James Waynes - Junco Partner
We stay in Louisiana with the first (1951) outing for what became a classic blues song about the perils of hard living, Junco Partner. This has the sinuous rhythms associated with New Orleans R’n’B.
Cookie & The Cupcakes - I Keep Crying
The R’n’B music of South Louisiana was known as swamp pop. Among the best exponents of the style were Cookie and the Cupcakes. The genre included many ballads of heartache and loss, but this song is more likely to have people heading for the dancefloor than reaching for their handkerchiefs.

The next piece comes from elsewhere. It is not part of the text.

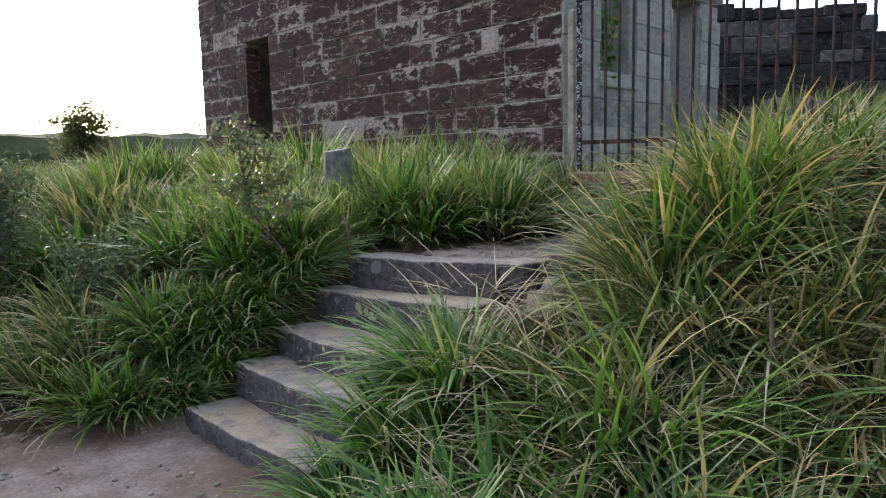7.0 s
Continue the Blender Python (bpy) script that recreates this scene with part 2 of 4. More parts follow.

Margaret Lewis - You Said You Loved Me
Now we get a song from one of swamp pop’s biggest influences, Fats Domino, done in the style of another key figure, Jimmy Reed, live from the Louisiana Hayride.
Toots & The Maytals - Treatin' Me Bad
Across the Gulf of Mexico from Louisiana is Jamaica (you can’t see it from Louisiana because Cuba’s in the way), where American R’n’B provided the catalyst for its own style of music, ska. Here we have a soulful, churchy outing from the Maytals, slightly at odds with the lively backing.
Lightin' Hopkins - Jake Head Boogie
Finally, back across the Gulf to another man with a guitar, this time an electric one. Lightnin' Hopkins sings a song, the message of which is still as relevant as it was on the day he recorded it – if you do have to drink hard liquor, it’s best to avoid the stuff made from shoe polish.